Vitro SAB, the Mexican glassmaker that defaulted on $1.2 billion in bonds, won court approval to sell assets of U.S. units in bankruptcy that rival bidders are vying for.
U.S. Bankruptcy Judge Barbara Houser in Dallas ruled at a hearing today that Vitro can auction its Vitro America and Super Sky Products assets. The company has a deal to sell the assets to private-equity firm Grey Mountain Partners for $44 million subject to higher bids. Sun Capital Partners, another private equity firm that owns a Vitro competitor, offered $45 million.

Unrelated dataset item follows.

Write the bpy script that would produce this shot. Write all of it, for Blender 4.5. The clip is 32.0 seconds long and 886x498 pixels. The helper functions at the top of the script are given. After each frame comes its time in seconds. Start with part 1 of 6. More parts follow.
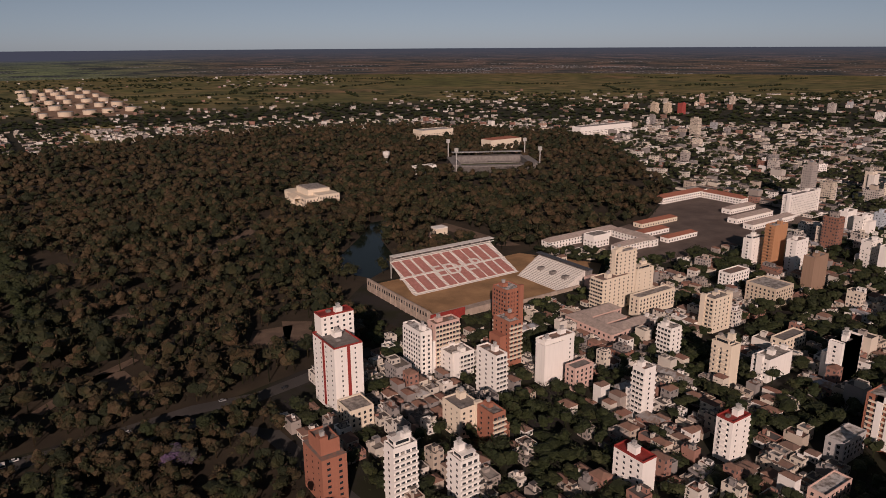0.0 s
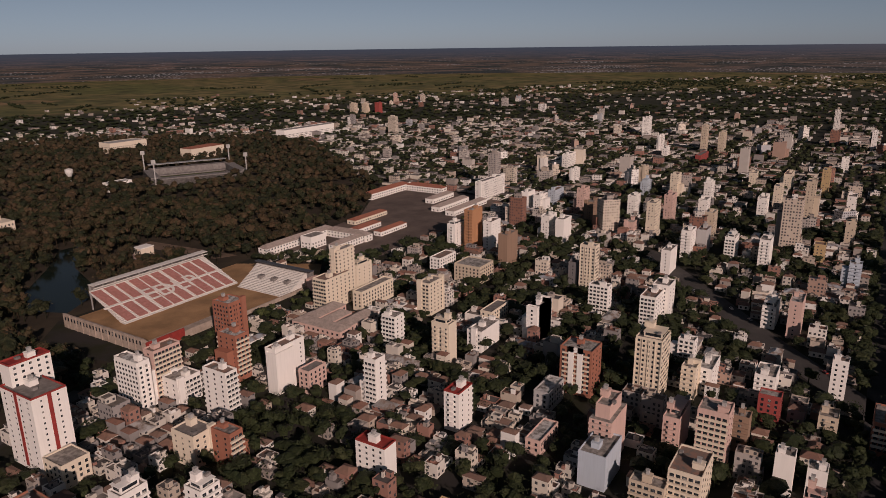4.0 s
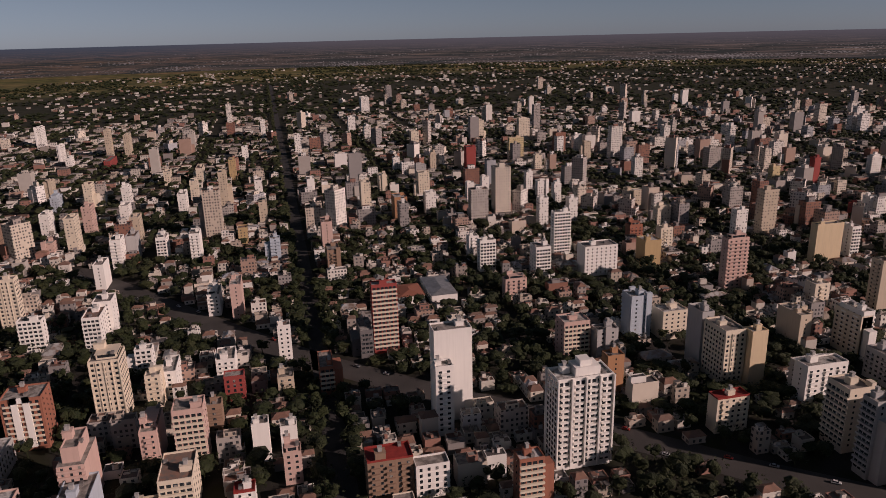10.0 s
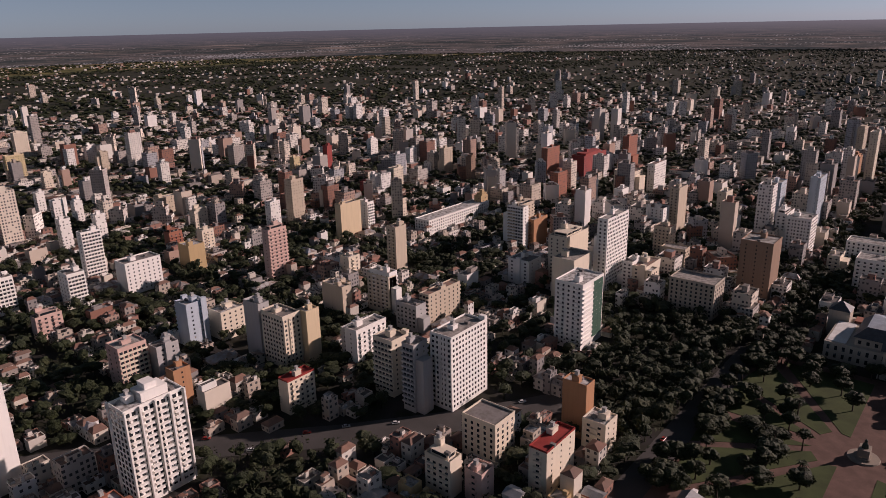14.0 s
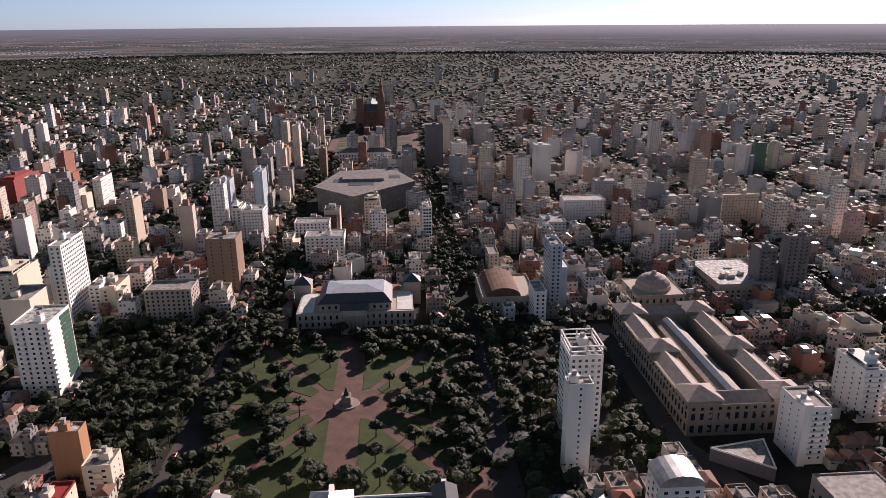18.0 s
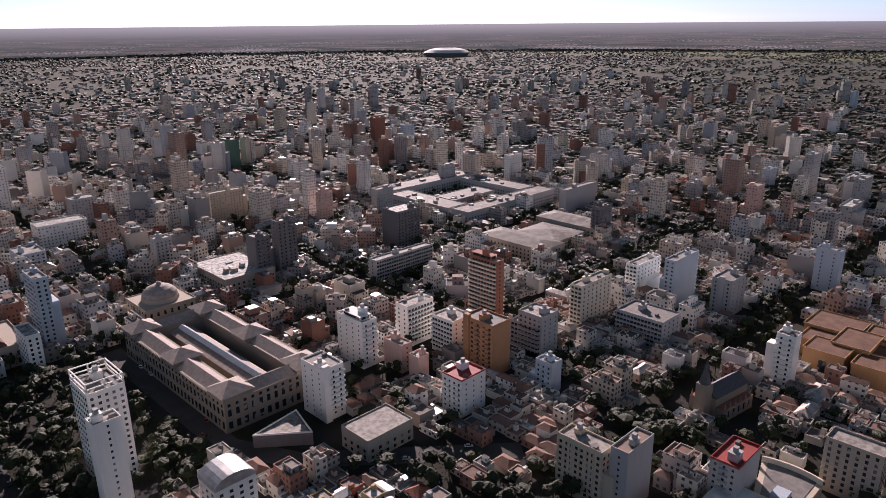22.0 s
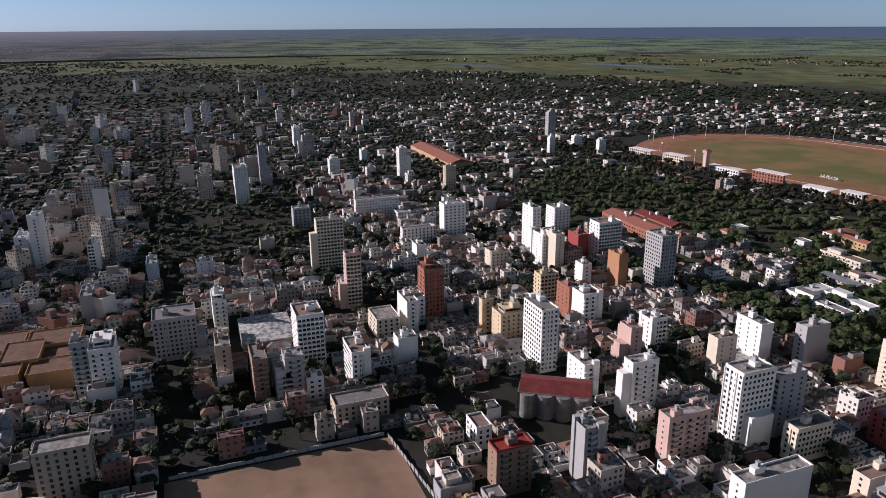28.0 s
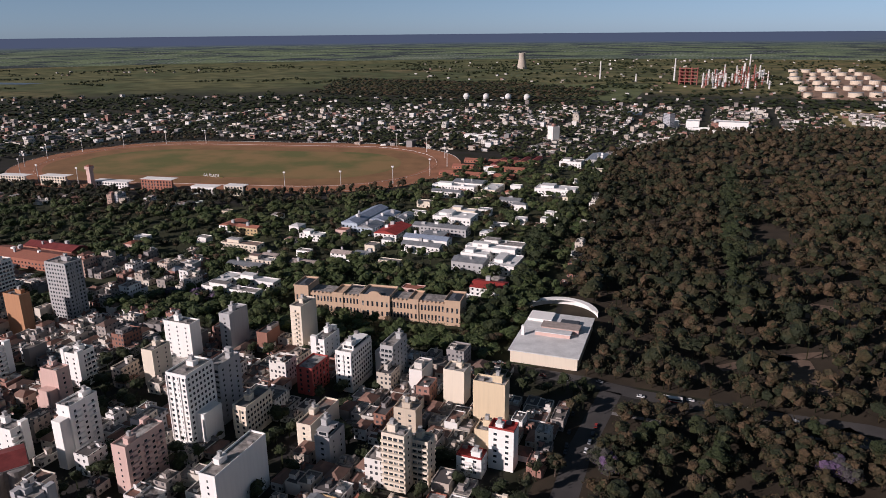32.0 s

Vitro put the units into bankruptcy last month amid a fight with bondholders that tried to force Vitro subsidiaries into bankruptcy following the company’s default.
Vitro creditors asked Houser to postpone the hearing, saying the company was rushing to sell without ensuring it was getting the best price. They also called the deal with Grey Mountain “deeply flawed” in a court filing.
Creditors pointed to a statement by Vitro’s parent when it released earnings that Vitro America is a strategic business and that the parent “is considering maintaining an ownership participation” in the unit after the sale.
Abid Qureshi, a lawyer for the committee, said at the hearing that negotiations between Vitro’s parent and Grey Mountain are ongoing.
“It’s disturbing to say the least,” he said.
Sun Capital Partners, which owns Vitro competitor Arch Aluminum & Glass Co. Inc., has offered to acquire Vitro America and other units for $45 million and will provide bankruptcy financing, according to a court filing.
Vitro said in court papers that Sun Capital’s bid isn’t superior and that it has no assurance that the offer isn’t just designed to delay the sale process and gain an edge over its competitor.